EnVision Math tries to computerize the whole process of individual formative assessment and correction. Kids take computerized tests and the programs produce reports and plans that explain a process for correction. This sounds better than some other curricula, but I wasn't thrilled when I looked at the content of the curriculum.
In some sense, enVision Math, with it's daily differentiation and automated formative assessment, is based on the idea that the teacher is not as important. This concept has been going on for some time. Mastery of the basics, a clearly-defined or automated system for ensuring mastery of the basics could be a very good thing. If the goal is a fully-differentiated classroom, then an automated curriculum is the way to go.

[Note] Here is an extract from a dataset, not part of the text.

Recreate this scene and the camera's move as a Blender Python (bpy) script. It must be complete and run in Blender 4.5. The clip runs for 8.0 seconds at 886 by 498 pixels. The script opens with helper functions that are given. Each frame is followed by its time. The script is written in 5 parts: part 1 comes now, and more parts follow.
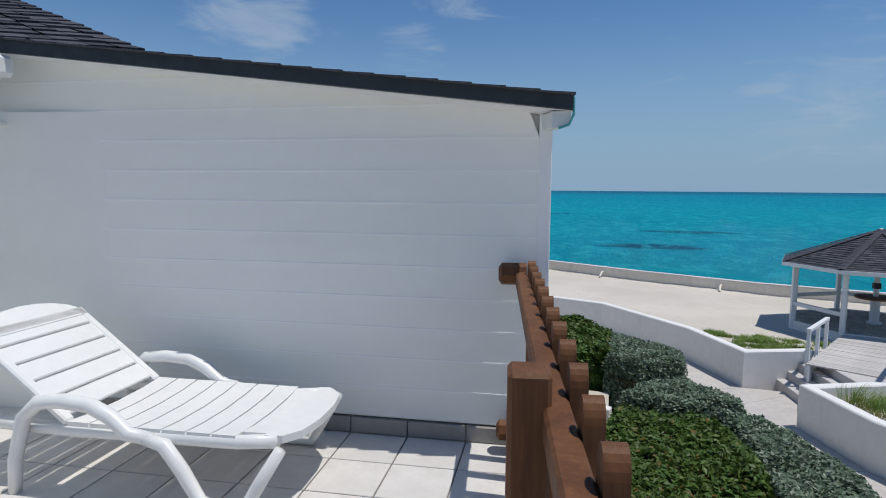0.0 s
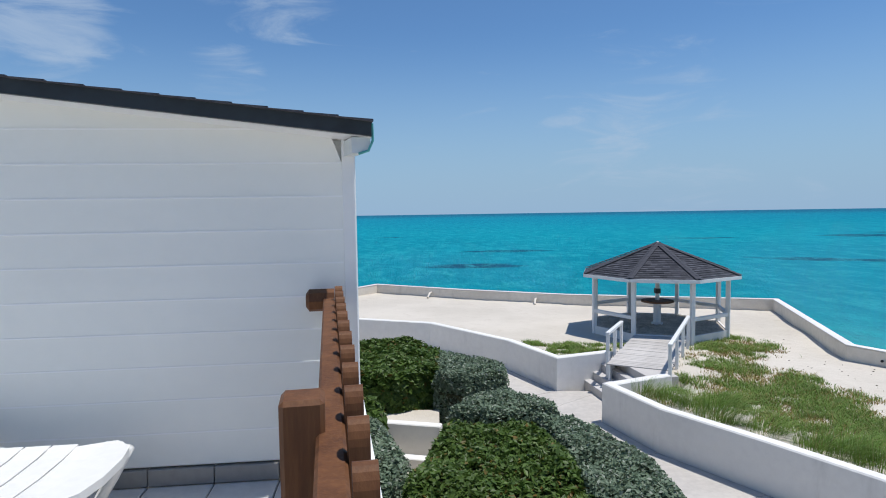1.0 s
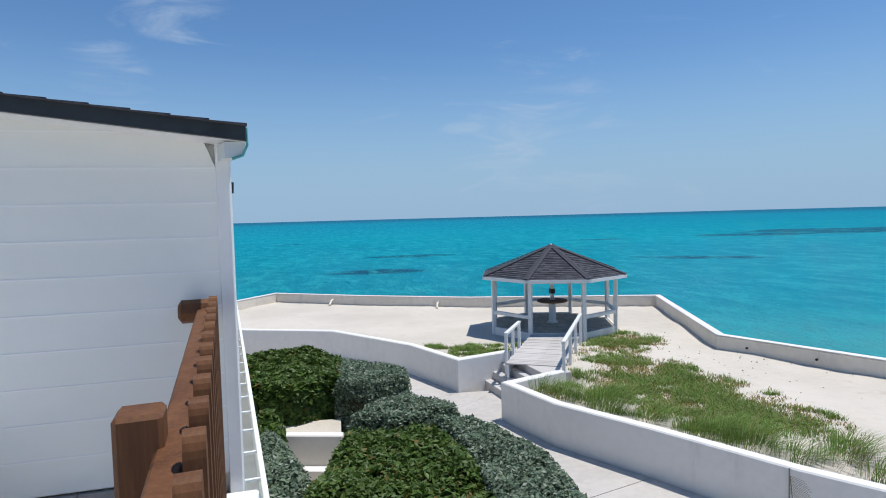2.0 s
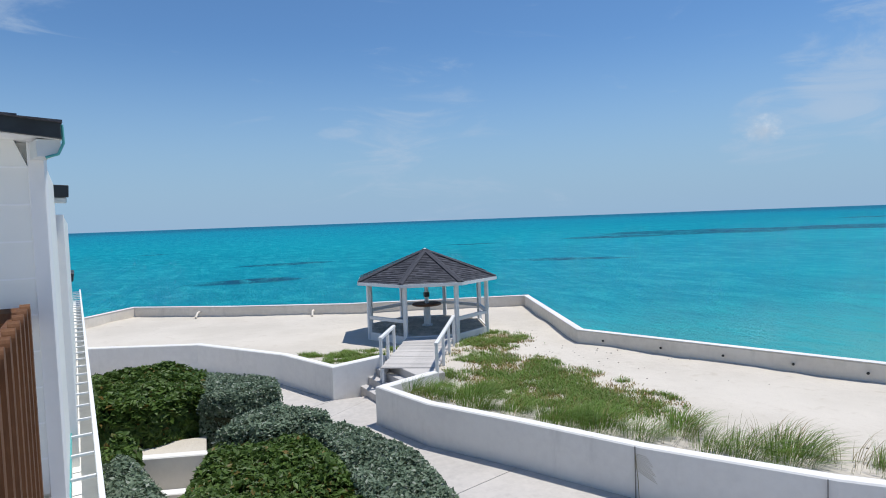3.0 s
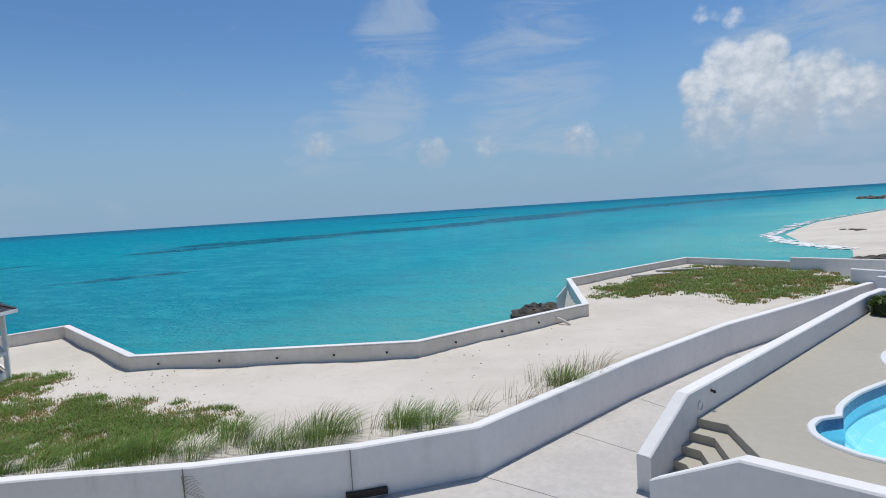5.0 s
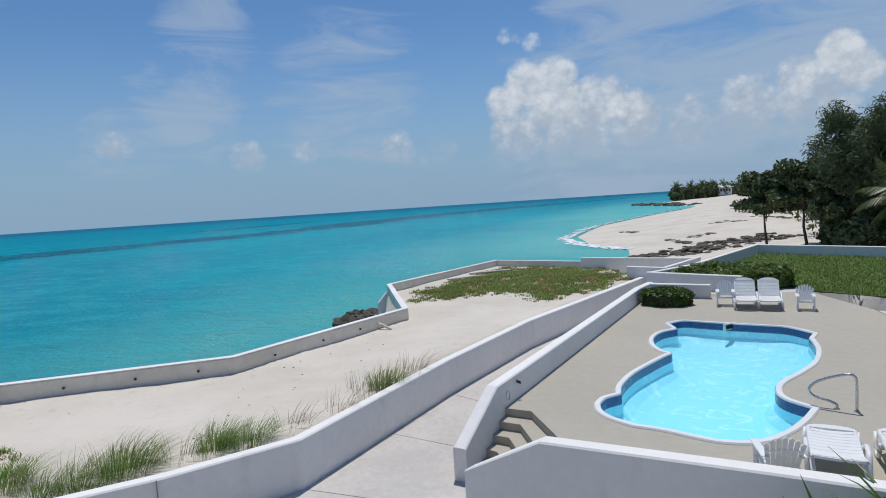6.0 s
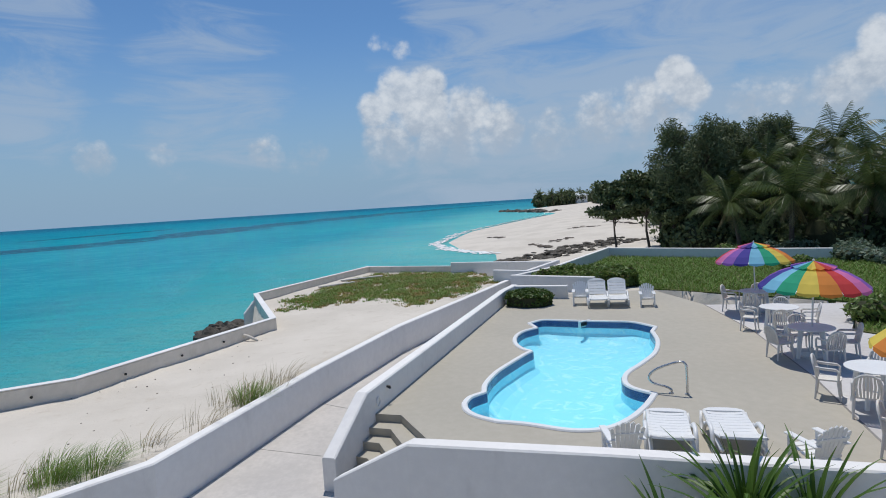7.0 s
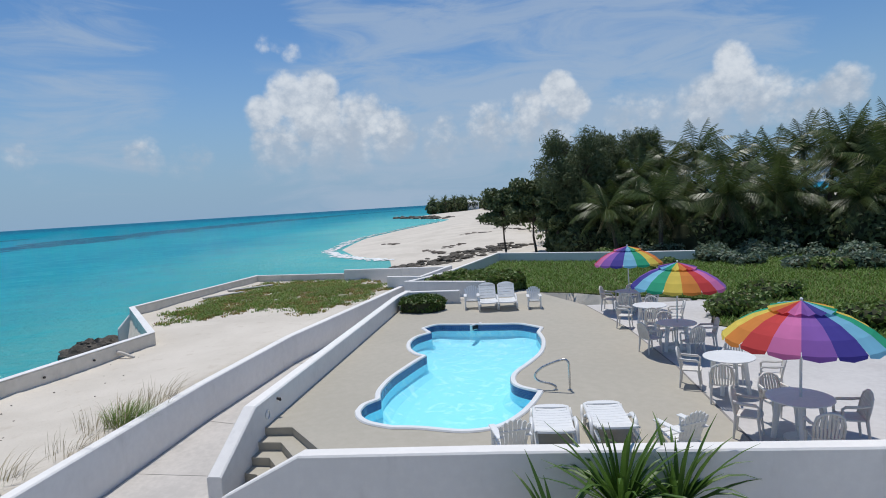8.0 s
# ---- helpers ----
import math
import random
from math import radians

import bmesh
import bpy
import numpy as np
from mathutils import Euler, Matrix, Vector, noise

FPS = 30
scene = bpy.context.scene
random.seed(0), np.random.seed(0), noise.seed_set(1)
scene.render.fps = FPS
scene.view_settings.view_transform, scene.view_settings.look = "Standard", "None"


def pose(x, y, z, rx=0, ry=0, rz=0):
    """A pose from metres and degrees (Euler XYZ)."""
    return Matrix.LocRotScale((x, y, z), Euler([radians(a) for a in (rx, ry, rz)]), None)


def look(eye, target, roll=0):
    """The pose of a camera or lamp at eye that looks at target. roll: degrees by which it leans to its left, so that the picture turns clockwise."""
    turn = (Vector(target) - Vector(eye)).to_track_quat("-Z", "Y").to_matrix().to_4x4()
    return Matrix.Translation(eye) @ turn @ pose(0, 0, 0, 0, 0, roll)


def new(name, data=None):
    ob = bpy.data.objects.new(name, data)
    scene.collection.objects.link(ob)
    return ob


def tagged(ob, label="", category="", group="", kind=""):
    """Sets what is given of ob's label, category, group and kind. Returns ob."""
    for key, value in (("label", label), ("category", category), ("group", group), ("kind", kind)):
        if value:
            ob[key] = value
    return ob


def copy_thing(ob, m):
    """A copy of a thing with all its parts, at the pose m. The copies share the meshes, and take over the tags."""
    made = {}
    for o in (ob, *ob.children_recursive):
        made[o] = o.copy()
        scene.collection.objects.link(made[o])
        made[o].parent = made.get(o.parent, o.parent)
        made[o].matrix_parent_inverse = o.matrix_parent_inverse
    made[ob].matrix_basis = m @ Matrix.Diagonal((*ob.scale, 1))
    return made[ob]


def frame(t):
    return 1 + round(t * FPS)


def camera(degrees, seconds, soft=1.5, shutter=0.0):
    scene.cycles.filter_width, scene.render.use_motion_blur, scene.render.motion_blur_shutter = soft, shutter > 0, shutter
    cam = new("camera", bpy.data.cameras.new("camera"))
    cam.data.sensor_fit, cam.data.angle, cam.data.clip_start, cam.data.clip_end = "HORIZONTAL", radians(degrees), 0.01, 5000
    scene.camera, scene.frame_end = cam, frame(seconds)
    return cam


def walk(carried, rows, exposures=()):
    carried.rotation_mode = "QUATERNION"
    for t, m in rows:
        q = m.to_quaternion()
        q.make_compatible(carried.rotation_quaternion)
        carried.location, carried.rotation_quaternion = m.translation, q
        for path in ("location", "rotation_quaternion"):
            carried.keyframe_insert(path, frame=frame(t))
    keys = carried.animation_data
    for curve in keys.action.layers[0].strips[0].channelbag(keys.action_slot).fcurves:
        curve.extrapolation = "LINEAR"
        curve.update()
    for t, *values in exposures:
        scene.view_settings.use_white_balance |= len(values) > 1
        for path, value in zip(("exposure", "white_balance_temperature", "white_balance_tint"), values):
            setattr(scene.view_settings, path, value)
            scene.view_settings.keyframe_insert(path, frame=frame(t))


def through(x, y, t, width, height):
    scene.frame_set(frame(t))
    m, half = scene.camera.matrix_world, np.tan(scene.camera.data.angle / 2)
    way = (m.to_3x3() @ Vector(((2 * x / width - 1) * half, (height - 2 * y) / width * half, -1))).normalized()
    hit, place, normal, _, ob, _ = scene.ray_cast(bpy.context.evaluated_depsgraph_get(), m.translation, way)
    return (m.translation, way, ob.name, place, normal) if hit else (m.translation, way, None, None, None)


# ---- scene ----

A big goal should be to eliminate the math gaps that cause so many problems in later years. If you have a couple of really poor 3rd grade teachers, the 4th, 5th, and 6th grade teachers, no matter how good they are, will be less effective.
I can imagine a computer-based Singapore Math system that allows kids to proceed at their own pace. This means that a student can't proceed until they have mastered certain skills. This is quite different than the usual process of giving kids grades and allowing them to proceed even if they have gaps.
Once mastery of the basics has been ensured, then good teachers have the time to be good teachers, and bad teachers have less impact. It's really not just curriculum versus teachers, it's the whole process.
I look at a lot of math textbooks, and I have yet to see one that has it all together on everything it should be teaching. All of them have omissions or rough spots, (and lots of them have the occasional statement that is actually false--aargh!). Unless you have a truely exceptional curriculum, it's not going to be enough to stand on its own. You need good teachers who know what they are doing, and will make the good stuff more effective, and throw out the garbage.